Without the images, write out all of the following entries exactly.
※
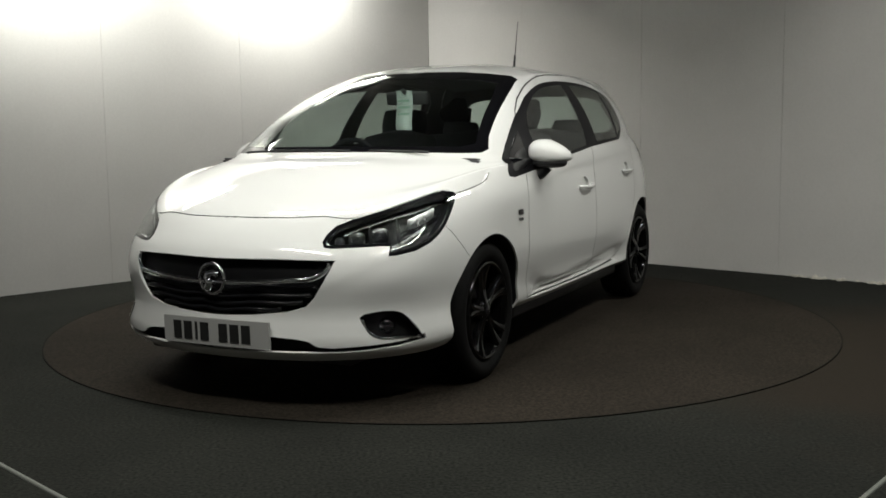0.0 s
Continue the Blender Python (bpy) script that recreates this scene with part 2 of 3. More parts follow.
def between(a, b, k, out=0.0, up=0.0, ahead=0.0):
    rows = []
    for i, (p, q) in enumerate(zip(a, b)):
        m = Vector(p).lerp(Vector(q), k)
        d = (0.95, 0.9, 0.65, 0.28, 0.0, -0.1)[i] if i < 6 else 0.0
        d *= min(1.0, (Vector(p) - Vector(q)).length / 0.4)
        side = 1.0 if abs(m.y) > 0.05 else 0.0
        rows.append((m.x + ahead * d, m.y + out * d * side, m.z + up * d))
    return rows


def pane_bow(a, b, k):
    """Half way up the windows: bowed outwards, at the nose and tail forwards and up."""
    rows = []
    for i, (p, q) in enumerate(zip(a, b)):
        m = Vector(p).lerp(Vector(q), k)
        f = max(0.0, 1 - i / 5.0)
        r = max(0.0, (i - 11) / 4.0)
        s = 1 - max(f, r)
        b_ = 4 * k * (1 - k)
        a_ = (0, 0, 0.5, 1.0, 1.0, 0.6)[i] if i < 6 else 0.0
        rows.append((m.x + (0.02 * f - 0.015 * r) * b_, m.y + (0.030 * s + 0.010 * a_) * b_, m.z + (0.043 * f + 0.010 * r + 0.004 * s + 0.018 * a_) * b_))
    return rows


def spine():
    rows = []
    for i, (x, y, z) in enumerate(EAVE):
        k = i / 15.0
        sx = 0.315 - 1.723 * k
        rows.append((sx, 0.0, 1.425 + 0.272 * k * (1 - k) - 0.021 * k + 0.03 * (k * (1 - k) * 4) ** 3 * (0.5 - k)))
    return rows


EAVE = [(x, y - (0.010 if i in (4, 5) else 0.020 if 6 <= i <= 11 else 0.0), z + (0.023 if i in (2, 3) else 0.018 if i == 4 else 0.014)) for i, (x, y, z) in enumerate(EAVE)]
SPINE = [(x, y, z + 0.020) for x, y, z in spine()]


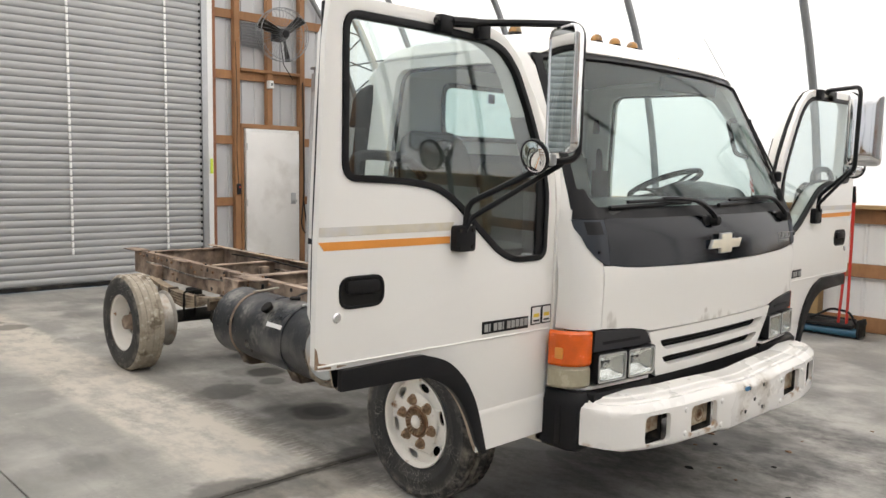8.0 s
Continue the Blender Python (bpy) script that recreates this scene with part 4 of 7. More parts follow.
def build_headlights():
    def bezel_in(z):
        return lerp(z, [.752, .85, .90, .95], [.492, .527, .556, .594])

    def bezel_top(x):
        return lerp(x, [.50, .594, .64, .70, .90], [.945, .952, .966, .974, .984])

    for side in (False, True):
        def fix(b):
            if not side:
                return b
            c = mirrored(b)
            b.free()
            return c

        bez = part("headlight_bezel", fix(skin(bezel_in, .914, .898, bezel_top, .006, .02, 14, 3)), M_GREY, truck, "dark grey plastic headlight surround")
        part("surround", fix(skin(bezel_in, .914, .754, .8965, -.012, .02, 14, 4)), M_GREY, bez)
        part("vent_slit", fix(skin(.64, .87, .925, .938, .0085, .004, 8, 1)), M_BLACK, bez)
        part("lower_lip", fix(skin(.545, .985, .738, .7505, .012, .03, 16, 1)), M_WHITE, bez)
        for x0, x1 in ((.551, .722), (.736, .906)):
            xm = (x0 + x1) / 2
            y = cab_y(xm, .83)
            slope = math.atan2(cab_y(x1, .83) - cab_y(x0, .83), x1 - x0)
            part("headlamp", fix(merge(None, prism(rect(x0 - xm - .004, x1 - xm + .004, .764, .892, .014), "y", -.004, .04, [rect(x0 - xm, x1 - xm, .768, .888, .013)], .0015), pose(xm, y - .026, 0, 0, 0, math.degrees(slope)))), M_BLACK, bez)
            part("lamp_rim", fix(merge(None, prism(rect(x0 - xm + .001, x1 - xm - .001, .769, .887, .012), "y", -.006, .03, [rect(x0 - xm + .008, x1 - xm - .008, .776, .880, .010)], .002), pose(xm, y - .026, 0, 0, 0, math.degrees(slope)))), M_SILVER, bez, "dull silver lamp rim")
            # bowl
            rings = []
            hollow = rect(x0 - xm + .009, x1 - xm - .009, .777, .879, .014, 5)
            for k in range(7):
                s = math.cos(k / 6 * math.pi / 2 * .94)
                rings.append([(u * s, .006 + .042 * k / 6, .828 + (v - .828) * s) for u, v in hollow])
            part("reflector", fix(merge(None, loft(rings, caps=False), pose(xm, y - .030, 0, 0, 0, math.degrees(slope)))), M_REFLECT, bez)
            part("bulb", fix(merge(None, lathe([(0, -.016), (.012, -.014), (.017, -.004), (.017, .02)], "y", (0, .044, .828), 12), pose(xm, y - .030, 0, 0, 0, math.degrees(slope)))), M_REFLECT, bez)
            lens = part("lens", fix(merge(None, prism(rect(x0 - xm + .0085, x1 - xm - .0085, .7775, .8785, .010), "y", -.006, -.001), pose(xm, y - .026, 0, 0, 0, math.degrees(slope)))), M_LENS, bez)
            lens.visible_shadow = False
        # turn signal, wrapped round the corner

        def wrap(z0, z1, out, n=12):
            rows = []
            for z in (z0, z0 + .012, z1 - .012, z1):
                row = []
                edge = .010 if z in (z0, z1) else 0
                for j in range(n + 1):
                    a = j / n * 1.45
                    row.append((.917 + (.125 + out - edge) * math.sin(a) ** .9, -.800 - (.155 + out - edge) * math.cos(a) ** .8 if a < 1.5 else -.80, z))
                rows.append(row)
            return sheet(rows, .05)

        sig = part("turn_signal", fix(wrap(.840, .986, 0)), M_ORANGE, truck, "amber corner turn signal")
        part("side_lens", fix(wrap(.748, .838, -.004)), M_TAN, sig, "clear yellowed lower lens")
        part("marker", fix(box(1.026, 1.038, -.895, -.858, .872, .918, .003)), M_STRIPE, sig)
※
▸ **Written reply**:
0.0 s
Continue the Blender Python (bpy) script that recreates this scene with part 2 of 3. More parts follow.
def between(a, b, k, out=0.0, up=0.0, ahead=0.0):
    rows = []
    for i, (p, q) in enumerate(zip(a, b)):
        m = Vector(p).lerp(Vector(q), k)
        d = (0.95, 0.9, 0.65, 0.28, 0.0, -0.1)[i] if i < 6 else 0.0
        d *= min(1.0, (Vector(p) - Vector(q)).length / 0.4)
        side = 1.0 if abs(m.y) > 0.05 else 0.0
        rows.append((m.x + ahead * d, m.y + out * d * side, m.z + up * d))
    return rows


def pane_bow(a, b, k):
    """Half way up the windows: bowed outwards, at the nose and tail forwards and up."""
    rows = []
    for i, (p, q) in enumerate(zip(a, b)):
        m = Vector(p).lerp(Vector(q), k)
        f = max(0.0, 1 - i / 5.0)
        r = max(0.0, (i - 11) / 4.0)
        s = 1 - max(f, r)
        b_ = 4 * k * (1 - k)
        a_ = (0, 0, 0.5, 1.0, 1.0, 0.6)[i] if i < 6 else 0.0
        rows.append((m.x + (0.02 * f - 0.015 * r) * b_, m.y + (0.030 * s + 0.010 * a_) * b_, m.z + (0.043 * f + 0.010 * r + 0.004 * s + 0.018 * a_) * b_))
    return rows


def spine():
    rows = []
    for i, (x, y, z) in enumerate(EAVE):
        k = i / 15.0
        sx = 0.315 - 1.723 * k
        rows.append((sx, 0.0, 1.425 + 0.272 * k * (1 - k) - 0.021 * k + 0.03 * (k * (1 - k) * 4) ** 3 * (0.5 - k)))
    return rows


EAVE = [(x, y - (0.010 if i in (4, 5) else 0.020 if 6 <= i <= 11 else 0.0), z + (0.023 if i in (2, 3) else 0.018 if i == 4 else 0.014)) for i, (x, y, z) in enumerate(EAVE)]
SPINE = [(x, y, z + 0.020) for x, y, z in spine()]


8.0 s
Continue the Blender Python (bpy) script that recreates this scene with part 4 of 7. More parts follow.
def build_headlights():
    def bezel_in(z):
        return lerp(z, [.752, .85, .90, .95], [.492, .527, .556, .594])

    def bezel_top(x):
        return lerp(x, [.50, .594, .64, .70, .90], [.945, .952, .966, .974, .984])

    for side in (False, True):
        def fix(b):
            if not side:
                return b
            c = mirrored(b)
            b.free()
            return c

        bez = part("headlight_bezel", fix(skin(bezel_in, .914, .898, bezel_top, .006, .02, 14, 3)), M_GREY, truck, "dark grey plastic headlight surround")
        part("surround", fix(skin(bezel_in, .914, .754, .8965, -.012, .02, 14, 4)), M_GREY, bez)
        part("vent_slit", fix(skin(.64, .87, .925, .938, .0085, .004, 8, 1)), M_BLACK, bez)
        part("lower_lip", fix(skin(.545, .985, .738, .7505, .012, .03, 16, 1)), M_WHITE, bez)
        for x0, x1 in ((.551, .722), (.736, .906)):
            xm = (x0 + x1) / 2
            y = cab_y(xm, .83)
            slope = math.atan2(cab_y(x1, .83) - cab_y(x0, .83), x1 - x0)
            part("headlamp", fix(merge(None, prism(rect(x0 - xm - .004, x1 - xm + .004, .764, .892, .014), "y", -.004, .04, [rect(x0 - xm, x1 - xm, .768, .888, .013)], .0015), pose(xm, y - .026, 0, 0, 0, math.degrees(slope)))), M_BLACK, bez)
            part("lamp_rim", fix(merge(None, prism(rect(x0 - xm + .001, x1 - xm - .001, .769, .887, .012), "y", -.006, .03, [rect(x0 - xm + .008, x1 - xm - .008, .776, .880, .010)], .002), pose(xm, y - .026, 0, 0, 0, math.degrees(slope)))), M_SILVER, bez, "dull silver lamp rim")
            # bowl
            rings = []
            hollow = rect(x0 - xm + .009, x1 - xm - .009, .777, .879, .014, 5)
            for k in range(7):
                s = math.cos(k / 6 * math.pi / 2 * .94)
                rings.append([(u * s, .006 + .042 * k / 6, .828 + (v - .828) * s) for u, v in hollow])
            part("reflector", fix(merge(None, loft(rings, caps=False), pose(xm, y - .030, 0, 0, 0, math.degrees(slope)))), M_REFLECT, bez)
            part("bulb", fix(merge(None, lathe([(0, -.016), (.012, -.014), (.017, -.004), (.017, .02)], "y", (0, .044, .828), 12), pose(xm, y - .030, 0, 0, 0, math.degrees(slope)))), M_REFLECT, bez)
            lens = part("lens", fix(merge(None, prism(rect(x0 - xm + .0085, x1 - xm - .0085, .7775, .8785, .010), "y", -.006, -.001), pose(xm, y - .026, 0, 0, 0, math.degrees(slope)))), M_LENS, bez)
            lens.visible_shadow = False
        # turn signal, wrapped round the corner

        def wrap(z0, z1, out, n=12):
            rows = []
            for z in (z0, z0 + .012, z1 - .012, z1):
                row = []
                edge = .010 if z in (z0, z1) else 0
                for j in range(n + 1):
                    a = j / n * 1.45
                    row.append((.917 + (.125 + out - edge) * math.sin(a) ** .9, -.800 - (.155 + out - edge) * math.cos(a) ** .8 if a < 1.5 else -.80, z))
                rows.append(row)
            return sheet(rows, .05)

        sig = part("turn_signal", fix(wrap(.840, .986, 0)), M_ORANGE, truck, "amber corner turn signal")
        part("side_lens", fix(wrap(.748, .838, -.004)), M_TAN, sig, "clear yellowed lower lens")
        part("marker", fix(box(1.026, 1.038, -.895, -.858, .872, .918, .003)), M_STRIPE, sig)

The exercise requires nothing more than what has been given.